Para Aarestrup, as estratégias de vacinação devem ser políticas de Estado, de modo que se mantenham constantes independentemente de quem estiver chefiando o Governo. A solução, na visão do especialista, passa por atuação conjunta na conscientização e no incentivo para que as pessoas voltem a procurar os postos. “Profissionais de saúde, imprensa e governo devem atuar juntos nessa missão de demonstrar que a imunização para várias doenças infecciosas é a única maneira de salvar vidas e promover uma proteção coletiva”, aponta.

Campanha de multivacinação continua

Com tendência de piora na cobertura vacinal em 2021, após já ficar abaixo da meta em 2020, ano em que a pandemia influenciou a baixa procura por vacinas, todo o país segue longe da meta de colocar a caderneta de vacinação de 90% de crianças e adolescentes menores de 14 anos de idade em dia. Por esse motivo, os meses de outubro e novembro são marcados pela realização da Campanha Nacional de Multivacinação.

Em Minas Gerais, os postos de vacinação tiveram horário de funcionamento diferenciado nos dias 2 e 16 de outubro. Mesmo assim, a situação ainda preocupa. No último dia 14, o secretário de Estado de Saúde, Fábio Baccheretti, fez um apelo para que as famílias procurassem regularizar a imunização das crianças. “Lembrando, aos pais de crianças: vamos buscar a vacinação de todas as doenças. Nós temos vacinas disponíveis para todas as crianças (…). Quem ainda não vacinou o seu filho, busque essa vacinação porque são doenças evitáveis por vacina. Não tem como a gente esquecer que existem outras doenças (além da Covid-19)”, disse Baccheretti.

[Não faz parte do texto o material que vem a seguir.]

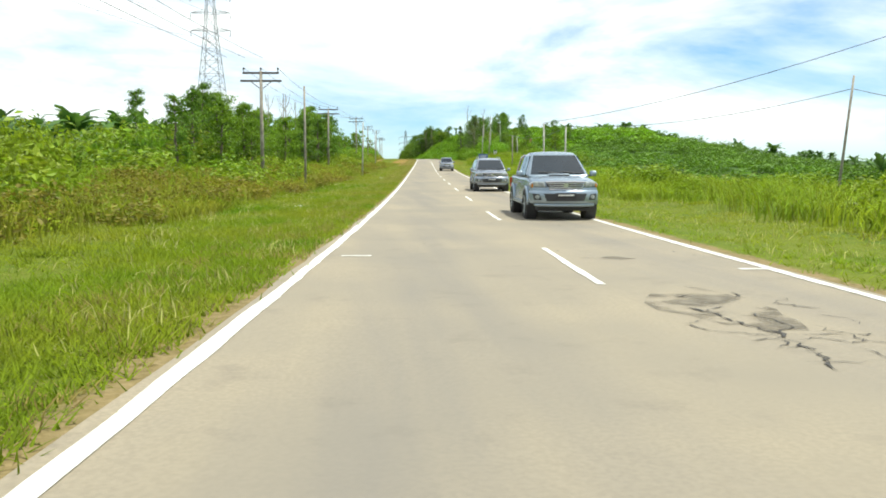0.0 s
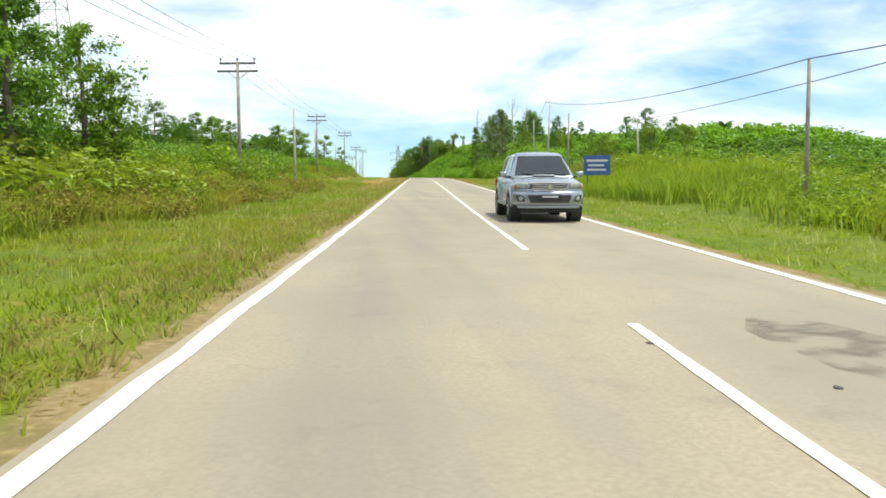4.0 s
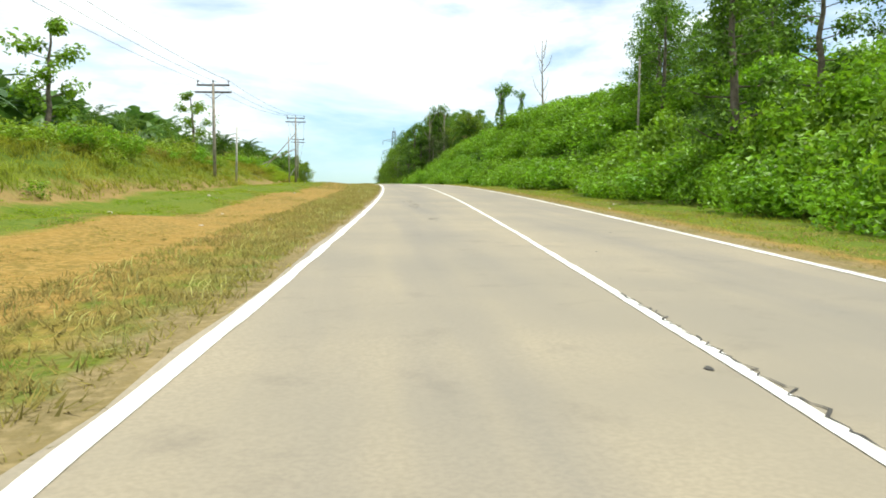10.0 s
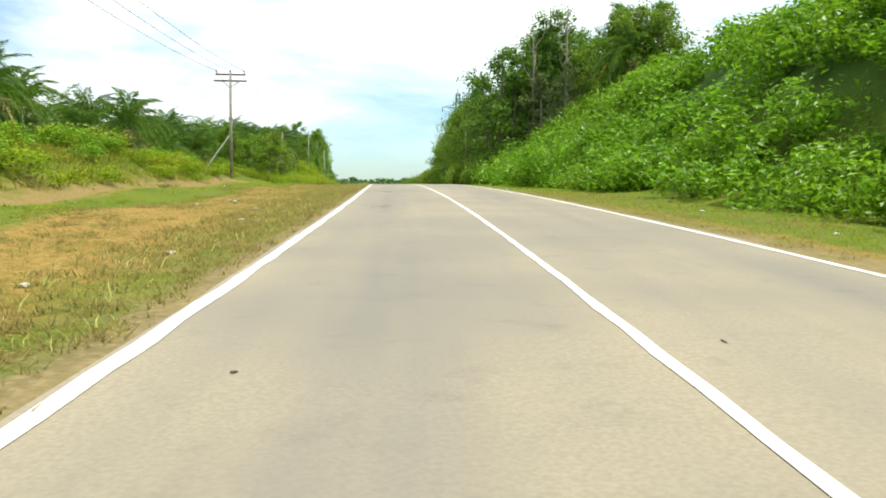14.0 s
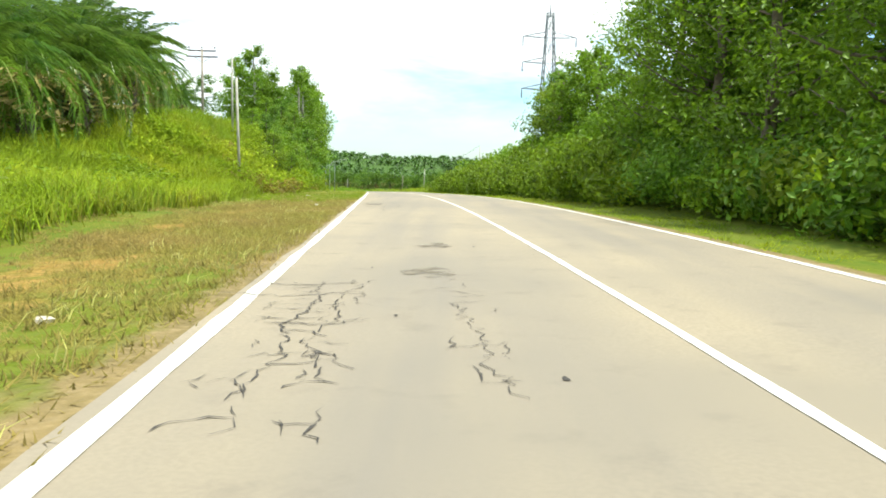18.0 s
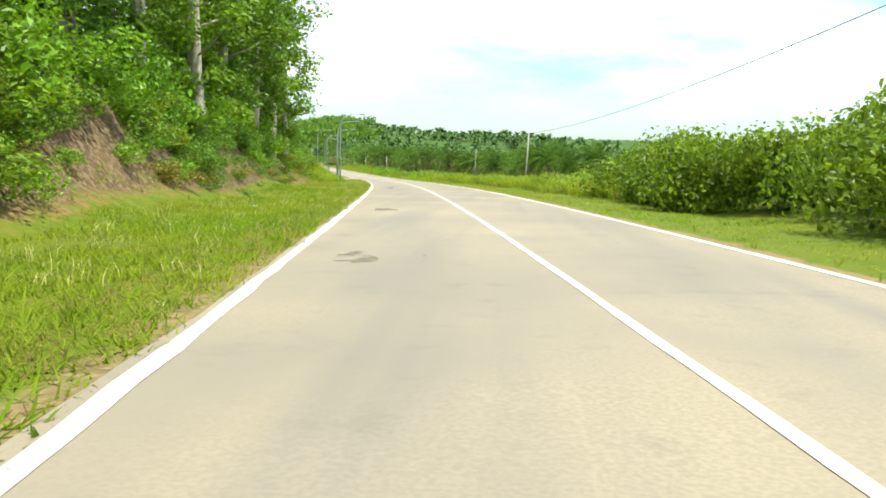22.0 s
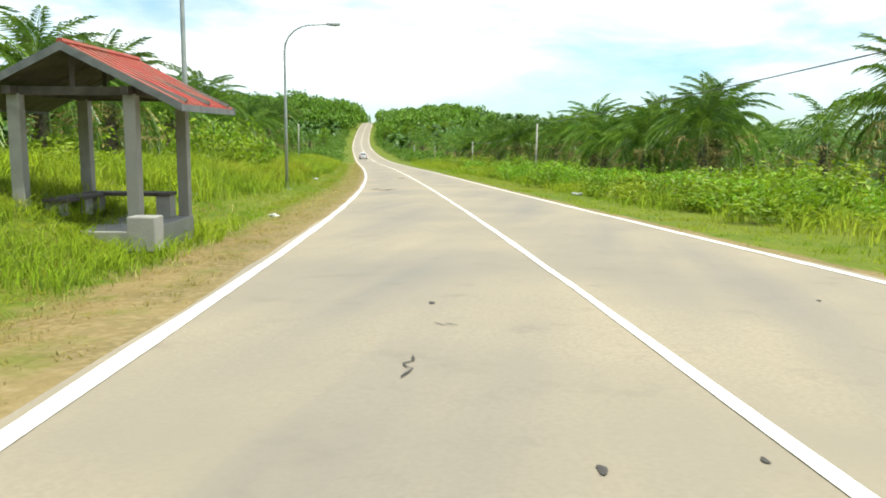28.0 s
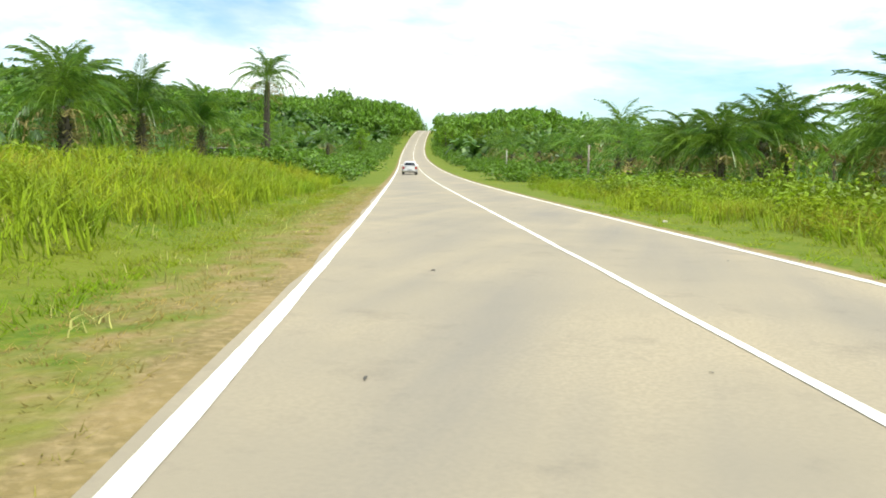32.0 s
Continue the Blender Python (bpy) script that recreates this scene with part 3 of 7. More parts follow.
edge2 = np.where(D2 < 0, np.interp(S2, LEFT[:, 0], LEFT[:, 1]), np.interp(S2, RIGHT[:, 0], RIGHT[:, 1]))
att.data.foreach_set("value", (0.9 * smooth((np.abs(D2) - 3.4 - edge2 - 1.5) / 6)).astype(np.float32).ravel())
tagged(new("ground", gm), "grassy roadside ground with bare tan soil strips", "ground", kind="structure")

# road: asphalt sheet with worn uneven edges, and its markings
sr = np.concatenate([np.arange(-110, 800, 1.5), np.arange(800, 1380, 5.0), np.arange(1385, 1500, 20.0)])
rs = np.random.RandomState(4)
wob_l, wob_r = 0.025 * np.sin(sr * 1.7) + rs.normal(0, 0.025, len(sr)), rs.normal(0, 0.03, len(sr))
cols = []
for k, fr in enumerate((-1.0, -0.8, -0.55, -0.3, 0.0, 0.3, 0.55, 0.8, 1.0)):
    dd = np.where(fr < 0, fr * (line_l(sr) + 0.16), fr * (line_r(sr) + 0.16))
    if k == 0:
        dd = dd + wob_l
    if k == 8:
        dd = dd + wob_r
    cols.append(on_road(sr, dd))
cols = [cols[0] - np.array([0, 0, 0.09]), cols[0]] + cols + [cols[-1], cols[-1] - np.array([0, 0, 0.09])]
rv = np.stack(cols, 1)
ri = np.arange(rv.shape[0] * rv.shape[1]).reshape(rv.shape[:2])
rf = np.stack([ri[:-1, :-1], ri[:-1, 1:], ri[1:, 1:], ri[1:, :-1]], -1).reshape(-1, 4)
rmesh = mesh_from("road", rv, rf, ASPHALT, True)
att = rmesh.attributes.new("across", "FLOAT", "POINT")
across = [-1.0, -1.0, -1.0, -0.8, -0.55, -0.3, 0.0, 0.3, 0.55, 0.8, 1.0, 1.0, 1.0]
att.data.foreach_set("value", np.tile(np.array(across, np.float32), (len(sr), 1)).ravel())
nt = ASPHALT.node_tree      # polished, slightly darker wheel tracks along each lane
bs = nt.nodes["Principled BSDF"]
feed = bs.inputs["Base Color"].links[0].from_socket
an, wv, cm, rg, mx = (nt.nodes.new(k) for k in ("ShaderNodeAttribute", "ShaderNodeTexNoise", "ShaderNodeMath", "ShaderNodeMapRange", "ShaderNodeMix"))
an.attribute_name = "across"
cm.operation = "ABSOLUTE"
mp = nt.nodes.new("ShaderNodeFloatCurve")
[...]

A campanha tinha previsão terminar em 29 de outubro. Entretanto, o Ministério da Saúde decidiu prorrogar a ação até 30 de novembro. Em todo o Brasil, a pasta contabiliza 3,2 milhões de doses aplicadas. Minas Gerais representa mais de 260 mil doses desse total, o que coloca o estado como o terceiro que mais vacinou durante a campanha, atrás de São Paulo (450 mil doses aplicadas) e Bahia (280 mil).

A Secretaria de Saúde da Prefeitura de Juiz de Fora (SS/PJF) foi questionada pela reportagem sobre o nível de adesão dos juiz-foranos à campanha, mas não respondeu. Por outro lado, informou que trabalhou na divulgação da campanha pelas redes sociais, pelo site da PJF e pela imprensa.